Go through the listing beneath this task and return every line that carries the string "Euler".

____________________

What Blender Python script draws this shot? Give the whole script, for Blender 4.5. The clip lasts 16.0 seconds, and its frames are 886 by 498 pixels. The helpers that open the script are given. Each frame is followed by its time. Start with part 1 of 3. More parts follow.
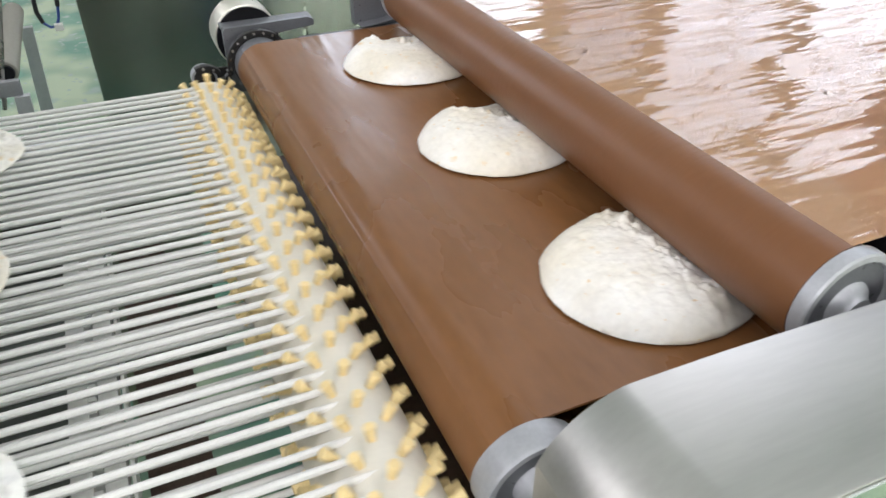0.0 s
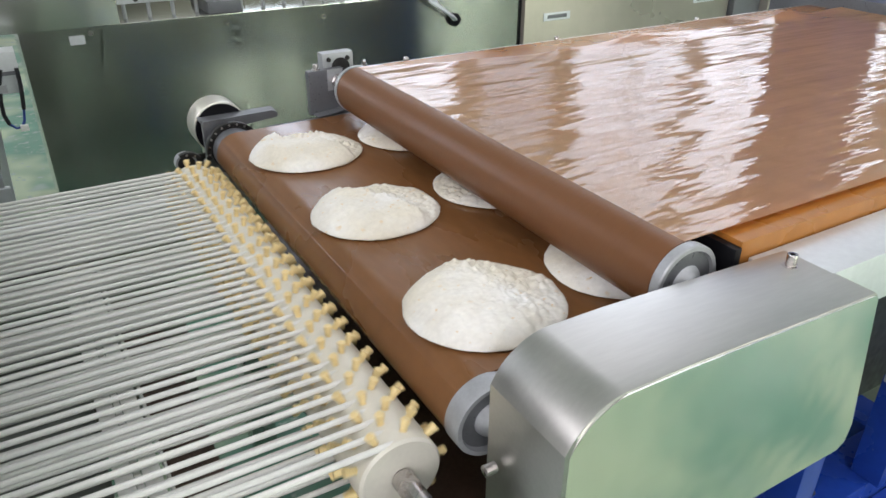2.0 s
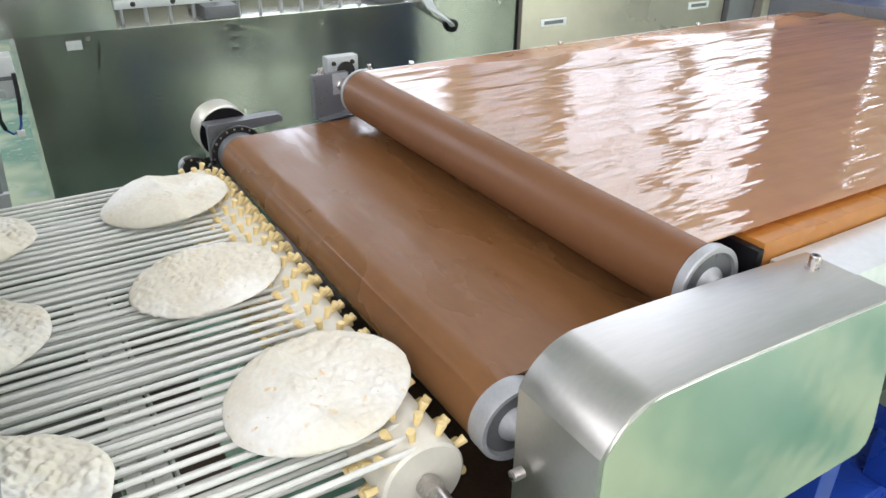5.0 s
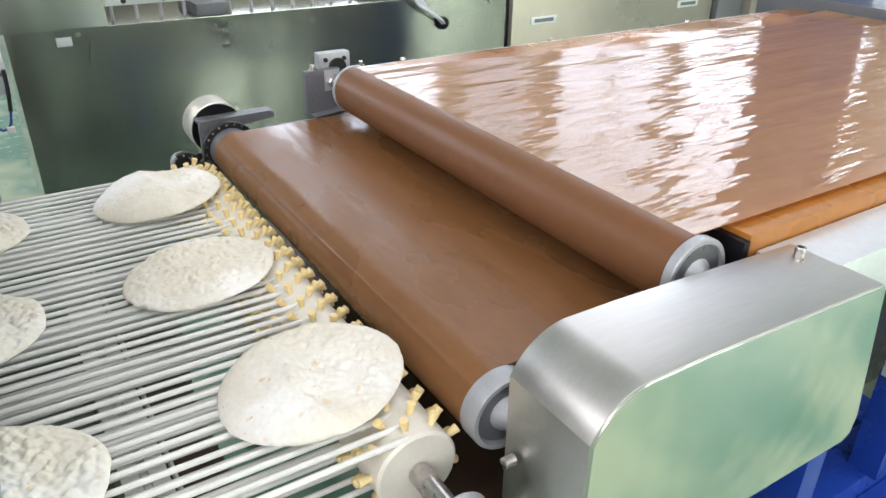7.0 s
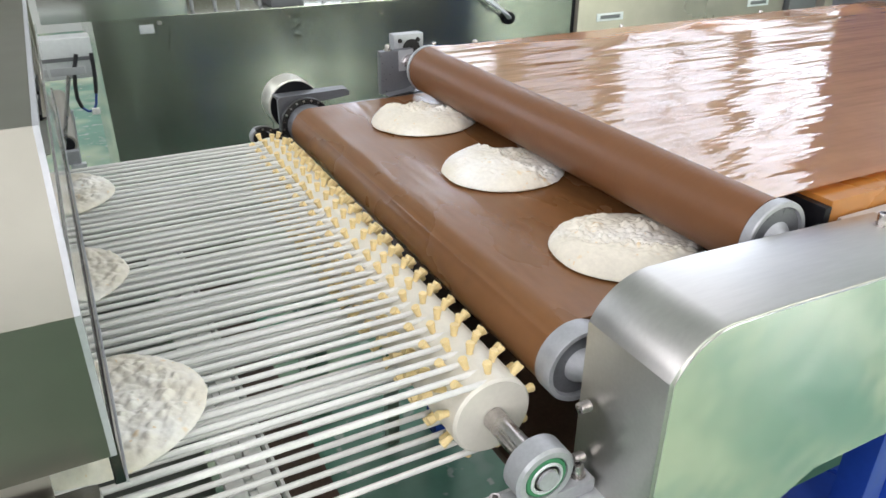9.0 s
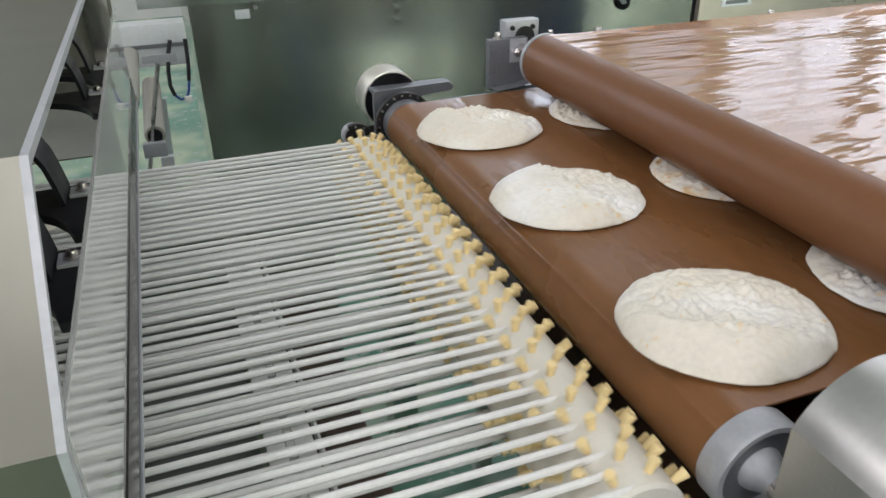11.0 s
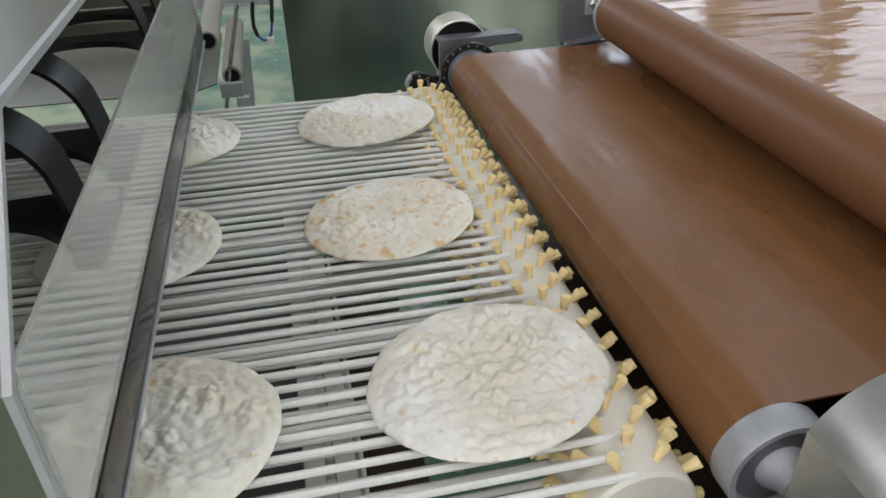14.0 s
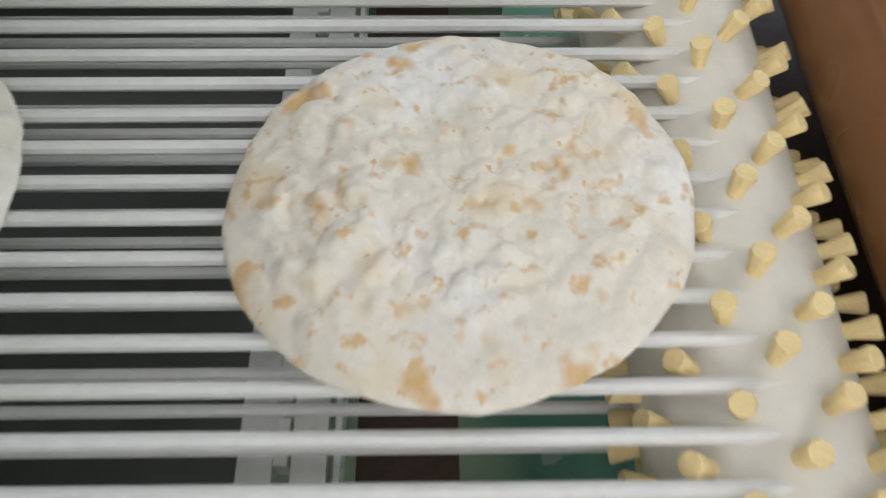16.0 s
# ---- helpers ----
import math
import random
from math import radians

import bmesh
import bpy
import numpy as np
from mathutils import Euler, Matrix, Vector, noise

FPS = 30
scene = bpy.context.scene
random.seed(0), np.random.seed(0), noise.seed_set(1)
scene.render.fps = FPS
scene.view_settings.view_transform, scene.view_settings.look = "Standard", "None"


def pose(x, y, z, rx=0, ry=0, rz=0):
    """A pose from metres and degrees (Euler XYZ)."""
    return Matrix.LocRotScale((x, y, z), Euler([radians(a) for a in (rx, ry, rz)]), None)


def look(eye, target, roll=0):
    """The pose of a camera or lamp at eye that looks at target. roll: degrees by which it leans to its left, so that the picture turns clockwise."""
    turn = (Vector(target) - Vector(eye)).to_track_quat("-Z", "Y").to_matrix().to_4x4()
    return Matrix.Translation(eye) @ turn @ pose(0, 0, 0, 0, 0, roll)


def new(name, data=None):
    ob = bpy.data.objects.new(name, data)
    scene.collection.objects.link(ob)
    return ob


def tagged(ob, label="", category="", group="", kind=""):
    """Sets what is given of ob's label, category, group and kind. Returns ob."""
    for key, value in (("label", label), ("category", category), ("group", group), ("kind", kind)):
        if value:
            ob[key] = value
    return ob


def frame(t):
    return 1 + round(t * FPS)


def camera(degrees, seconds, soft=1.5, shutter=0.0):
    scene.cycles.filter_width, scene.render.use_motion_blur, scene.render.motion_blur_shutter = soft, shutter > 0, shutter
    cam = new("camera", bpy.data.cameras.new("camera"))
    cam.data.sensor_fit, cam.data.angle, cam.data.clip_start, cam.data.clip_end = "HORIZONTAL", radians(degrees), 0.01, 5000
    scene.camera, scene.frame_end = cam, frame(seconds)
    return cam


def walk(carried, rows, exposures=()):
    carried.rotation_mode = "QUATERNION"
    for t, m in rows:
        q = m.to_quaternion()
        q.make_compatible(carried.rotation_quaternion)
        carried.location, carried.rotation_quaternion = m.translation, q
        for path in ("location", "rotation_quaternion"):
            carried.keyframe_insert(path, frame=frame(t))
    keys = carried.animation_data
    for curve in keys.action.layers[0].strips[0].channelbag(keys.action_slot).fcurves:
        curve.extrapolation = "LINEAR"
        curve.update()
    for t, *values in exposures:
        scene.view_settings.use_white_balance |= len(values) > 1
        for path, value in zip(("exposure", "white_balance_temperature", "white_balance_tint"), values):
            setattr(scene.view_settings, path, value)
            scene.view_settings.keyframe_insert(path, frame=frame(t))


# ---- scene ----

____________________

ANSWER:
from mathutils import Euler, Matrix, Vector, noise
    """A pose from metres and degrees (Euler XYZ)."""
    return Matrix.LocRotScale((x, y, z), Euler([radians(a) for a in (rx, ry, rz)]), None)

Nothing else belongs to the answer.